もう一本は真南へ通称多町大通りから日銀通りへ抜ける道。この通りは片道一車線の狭い車道でありながら、大手町、日本橋方面から内神田、神保町の靖国通りへ抜けるバイパスの役割を果たしているので、車の通行量が多いところだ。
南口から一五〇〇m前後のところだが、日銀通りと東西方向でクロスする神田金物通り。駅前の商店街からはやや遠のくが、この辺りには日本料理「うるわし」、魚料理の店「ちゃぽん」、串あげ・小皿料理「ちよだ」、ふぐ・活魚料理店「岩戸」といった小粋で個性的な店も点在する。

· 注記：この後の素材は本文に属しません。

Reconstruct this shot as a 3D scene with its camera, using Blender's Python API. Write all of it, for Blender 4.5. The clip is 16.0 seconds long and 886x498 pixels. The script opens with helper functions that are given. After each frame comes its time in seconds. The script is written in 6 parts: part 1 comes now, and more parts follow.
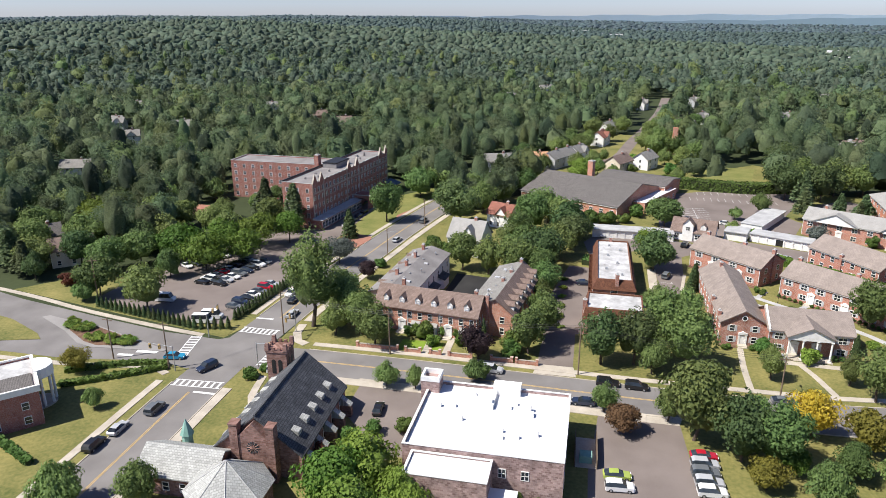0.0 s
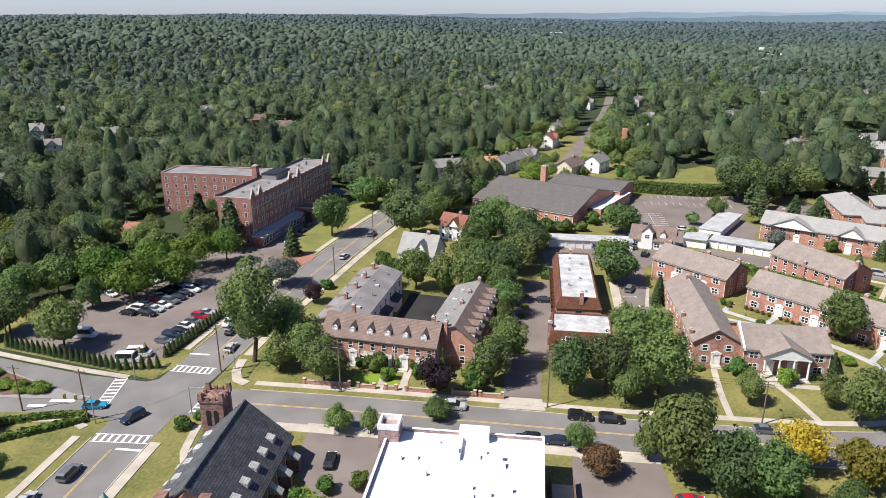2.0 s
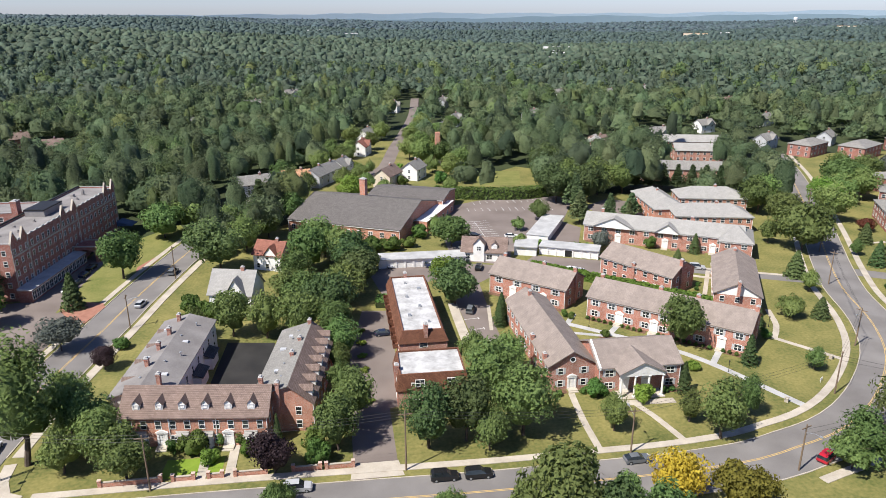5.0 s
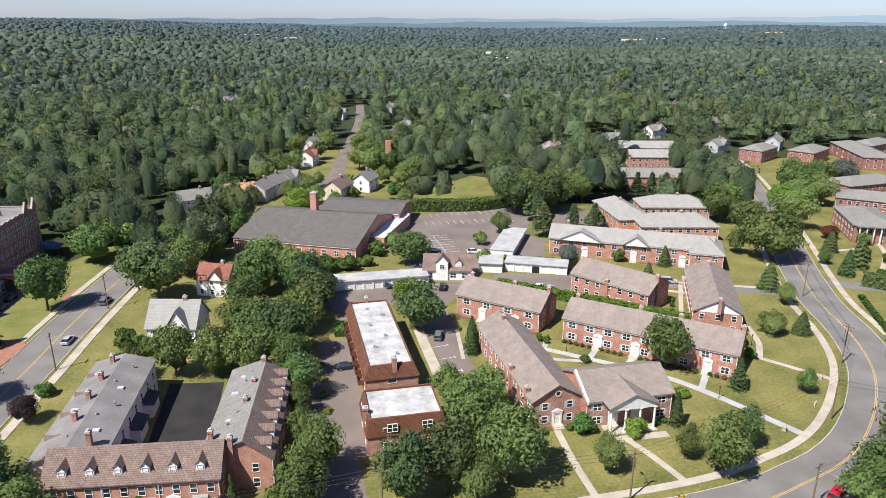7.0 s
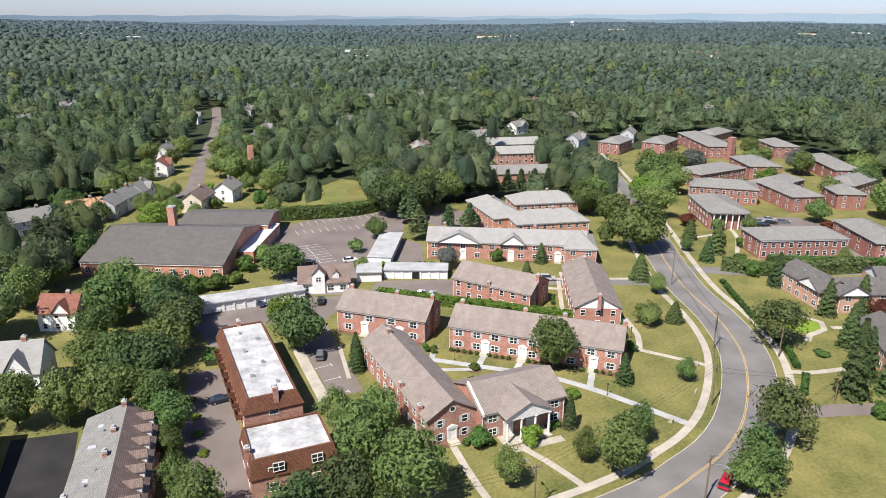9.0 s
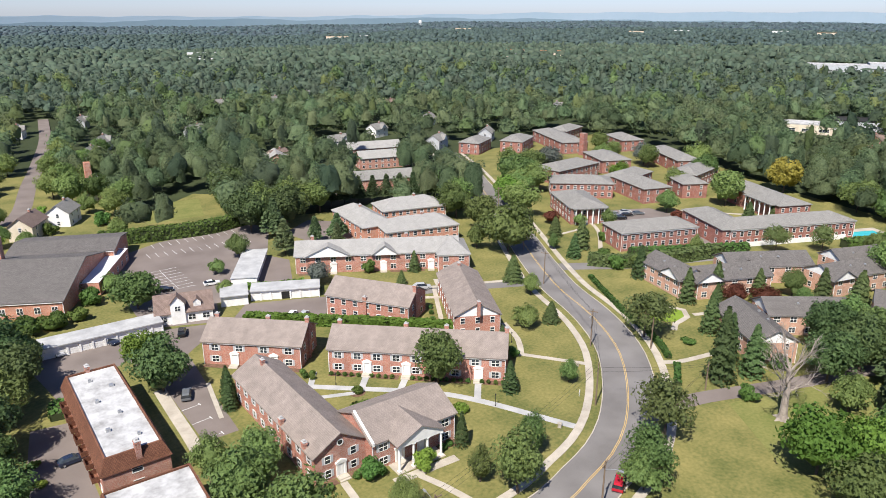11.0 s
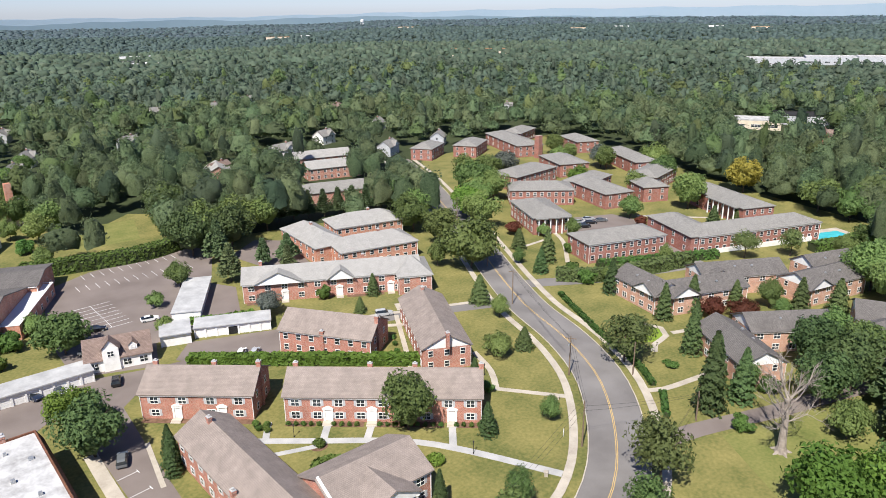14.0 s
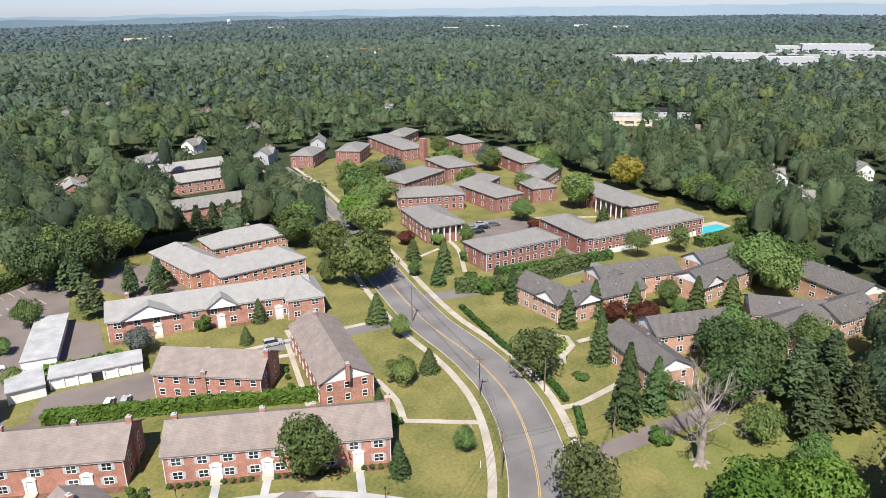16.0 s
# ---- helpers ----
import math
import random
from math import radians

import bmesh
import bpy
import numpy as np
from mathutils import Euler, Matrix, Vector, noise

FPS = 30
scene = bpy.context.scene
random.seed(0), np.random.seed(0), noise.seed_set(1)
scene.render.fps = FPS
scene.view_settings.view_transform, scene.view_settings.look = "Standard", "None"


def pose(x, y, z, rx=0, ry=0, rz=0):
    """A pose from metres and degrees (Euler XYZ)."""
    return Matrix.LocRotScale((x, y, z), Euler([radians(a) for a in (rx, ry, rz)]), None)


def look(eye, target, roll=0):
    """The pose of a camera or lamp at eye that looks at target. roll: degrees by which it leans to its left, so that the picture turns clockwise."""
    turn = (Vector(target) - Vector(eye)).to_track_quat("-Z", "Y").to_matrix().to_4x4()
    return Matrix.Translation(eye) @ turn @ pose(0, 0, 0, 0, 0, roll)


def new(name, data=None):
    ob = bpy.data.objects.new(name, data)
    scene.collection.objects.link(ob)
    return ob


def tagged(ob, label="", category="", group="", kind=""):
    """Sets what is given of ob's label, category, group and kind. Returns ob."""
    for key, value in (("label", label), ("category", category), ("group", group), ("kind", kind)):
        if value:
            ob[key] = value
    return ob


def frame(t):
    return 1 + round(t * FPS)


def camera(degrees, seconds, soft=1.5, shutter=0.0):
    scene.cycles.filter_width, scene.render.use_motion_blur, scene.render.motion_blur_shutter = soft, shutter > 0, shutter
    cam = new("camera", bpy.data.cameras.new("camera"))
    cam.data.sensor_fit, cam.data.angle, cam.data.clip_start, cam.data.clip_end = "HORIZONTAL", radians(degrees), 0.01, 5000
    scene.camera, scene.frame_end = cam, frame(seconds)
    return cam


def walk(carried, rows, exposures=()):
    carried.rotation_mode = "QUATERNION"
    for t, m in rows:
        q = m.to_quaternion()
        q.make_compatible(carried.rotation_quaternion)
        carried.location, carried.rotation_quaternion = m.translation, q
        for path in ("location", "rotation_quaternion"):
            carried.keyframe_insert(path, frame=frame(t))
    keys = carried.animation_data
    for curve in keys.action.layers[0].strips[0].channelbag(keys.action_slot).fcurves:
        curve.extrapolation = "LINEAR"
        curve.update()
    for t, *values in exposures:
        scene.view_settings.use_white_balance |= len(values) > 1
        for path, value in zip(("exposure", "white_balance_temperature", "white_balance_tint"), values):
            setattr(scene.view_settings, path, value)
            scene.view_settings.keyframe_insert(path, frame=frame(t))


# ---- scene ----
cam = camera(64.71, 16.0, 0.8)
PATH = [
    (0, (18.104, -28.942, 72.505), (17.727, -27.085, 71.864), -0.24),
    (0.5, (16.976, -25.373, 72.725), (16.636, -23.510, 72.082), -0.28),
    (1, (15.832, -21.854, 72.890), (15.531, -19.985, 72.246), -0.28),
    (1.5, (14.780, -18.416, 73.056), (14.516, -16.541, 72.410), -0.33),
    (2, (13.874, -14.934, 73.216), (13.650, -13.055, 72.570), -0.33),
    (2.5, (13.087, -11.404, 73.403), (12.941, -9.518, 72.755), -0.30),
    (3, (12.406, -7.917, 73.483), (12.343, -6.026, 72.834), -0.31),
    (3.5, (11.726, -4.379, 73.476), (11.749, -2.487, 72.828), -0.29),
    (4, (11.116, -0.912, 73.434), (11.237, 0.977, 72.787), -0.27),
    (4.5, (10.505, 2.447, 73.460), (10.728, 4.326, 72.814), -0.21),
    (5, (9.908, 5.797, 73.597), (10.214, 7.665, 72.950), -0.18),
    (7.3, (7.456, 22.541, 72.983), (7.957, 24.371, 72.350), 0.12),
    (7.5, (7.492, 23.533, 73.022), (8.024, 25.354, 72.387), 0.09),
    (8, (7.592, 25.576, 73.178), (8.210, 27.369, 72.542), 0.09),
    (8.5, (7.694, 27.164, 73.327), (8.409, 28.919, 72.687), 0.29),
    (9, (8.002, 28.705, 73.444), (8.813, 30.418, 72.804), 0.23),
    (9.5, (8.417, 30.517, 73.529), (9.320, 32.183, 72.890), 0.13),
    (10, (8.875, 32.383, 73.624), (9.868, 33.996, 72.984), 0.12),
    (10.2, (9.030, 33.117, 73.682), (10.059, 34.708, 73.043), 0.15),
    (12.3, (11.191, 41.450, 76.083), (12.410, 42.897, 75.435), -0.39),
    (12.5, (11.729, 42.423, 76.139), (12.948, 43.869, 75.491), -0.44),
    (13, (13.231, 44.963, 76.189), (14.450, 46.411, 75.542), -0.52),
    (13.5, (14.789, 47.438, 76.194), (16.006, 48.887, 75.547), -0.65),
    (14, (16.532, 49.890, 76.087), (17.784, 51.309, 75.441), -0.66),
    (14.5, (18.374, 52.529, 75.953), (19.675, 53.903, 75.306), -0.67),
    (15, (20.156, 55.271, 76.018), (21.514, 56.589, 75.371), -0.66),
    (15.5, (21.910, 57.986, 76.100), (23.326, 59.241, 75.452), -0.61),
    (16, (23.619, 60.589, 76.155), (25.097, 61.768, 75.505), -0.55),
]
EXPOSURE = 0.66
walk(cam, [(t, look(e, g, r)) for t, e, g, r in PATH], [(0.0, EXPOSURE)])


# ---- light ----
world = bpy.data.worlds.new("sky")
scene.world = world
world.use_nodes = True
wn, wl = world.node_tree.nodes, world.node_tree.links
SUN_AZ = math.atan2(-0.87, -0.5)  # compass-like: angle from +y towards +x
SUN_EL = radians(53)
sky = wn.new("ShaderNodeTexSky")
sky.sky_type, sky.sun_disc = "NISHITA", False
sky.sun_elevation, sky.sun_rotation = SUN_EL, SUN_AZ
sky.air_density, sky.dust_density, sky.ozone_density, sky.altitude = 0.85, 1.0, 6.5, 1300
tint = wn.new("ShaderNodeMix")
tint.data_type, tint.blend_type = "RGBA", "MULTIPLY"
tint.inputs[0].default_value, tint.inputs[7].default_value = 1.0, (0.82, 0.755, 0.83, 1)
wl.new(sky.outputs[0], tint.inputs[6]), wl.new(tint.outputs[2], wn["Background"].inputs[0])
wn["Background"].inputs[1].default_value = 0.106
sun = new("sun", bpy.data.lights.new("sun", "SUN"))
sun.data.energy, sun.data.angle, sun.data.color = 4.75, radians(0.6), (1.0, 0.95, 0.87)
sv = Vector((math.sin(SUN_AZ) * math.cos(SUN_EL), math.cos(SUN_AZ) * math.cos(SUN_EL), math.sin(SUN_EL)))
sun.matrix_world = look(sv * 300, (0, 0, 0))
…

通りを神田駅南口方向へ歩く。高架下は二層の店舗になっており、一階は間口二間、店舗面積一〇坪前後のスタンド居酒屋(立飲み屋)が目につく。
サラリーマンなどの退社時である6、7時ごろには車の流れも止まるので、歩道側にもテーブルを出して、集客に対応する店も珍しくない。
酒好きの男たちのアフターファイブ。縁日的な雰囲気で冷たい生ビールを楽しむ。夏の“風物詩”でもあるが、ポストバブル時代以降はこういった店が増えてきた。
個店、路面店の強味でもあるが、店側は集客力アップ、左党にとっては経済的な飲み方ということで、大きく支持されている。
生ビール(中)が三五〇円、酒のつまみが一品四〇〇~五〇〇円前後、客単価二〇〇〇円どまりというのが一般的なようだ。
写真(右)の左右(南北)方向が日銀通り、上下(東西)方向が神田金物通り。片道一車線の狭い通りだが、このエリアには小粋で個性的な日本料理、魚、串焼き、小皿料理などが点在する。
通りの角地にビル二階建てのサンドイッチチェーン「サブウェイ」(直営)が出店している。
三年前のオープン。一、二階合わせ店舗面積二〇坪、客席数三〇席。客単価六〇〇円前後。月商四〇〇~五〇〇万円。
営業時間平日午前7時~午後10時、日曜日10時~7時。土・日は客数が激減するが、店のPRも兼ねて営業している。